Adrian O'dell is the son of a Polish Air Force officer and a nurse from Lancashire and was educated at the City of Norwich School. After an international career in the oil industry, he ‘retired’ to Norfolk and has devoted himself to the study of Norfolk and Norwich’s history and heritage. He is a freelance city tour guide and was also a trustee of the Norfolk & Norwich Heritage Trust (Dragon Hall) before it was passed on to the National Centre for Writing. He has completed post-graduate studies in Landscape History at UEA. He is Chair of the Norfolk Polish Heritage Group which researches and archives stories of Polish immigration into Norfolk since World War II and has dual British/Polish nationality.

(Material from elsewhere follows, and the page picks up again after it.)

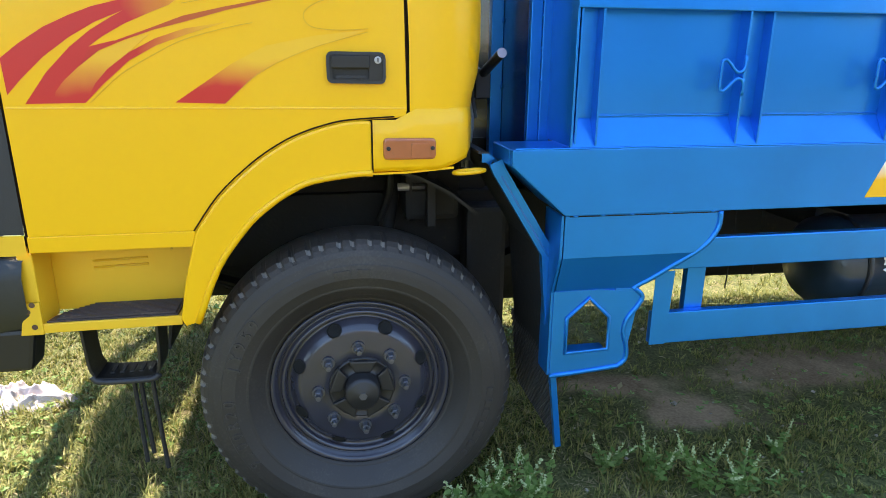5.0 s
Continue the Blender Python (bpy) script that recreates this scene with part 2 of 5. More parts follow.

Adrian has taken an active interest in the present plight of Poland’s neighbour Ukraine and at the end of his talk there will be an opportunity to donate to a fund helping Ukrainian refugees in Norwich.

TALK William of Norwich: 12th century Murder, Miracles and Myth by Adrian O’Dell
Who was William of Norwich, remembered in the city by a street and school named after him (St William's Way and St William's Primary School)? The story of the young boy William's "martyrdom" took root in the mid-12th-century, during the period of Anarchy under King Stephen (1135-1144). What was the social context in Norwich at that time and why was one minority group envied and vilified by the English and French population? When the Norfolk lad was found "murdered", how was his death attributed to the aliens in their midst by the people of Norwich and how was a series of astounding miracles attributed to him? How did William's death engender a genre of racism and myth called “Blood libel” which has fuelled centuries of oppression for the Jewish people?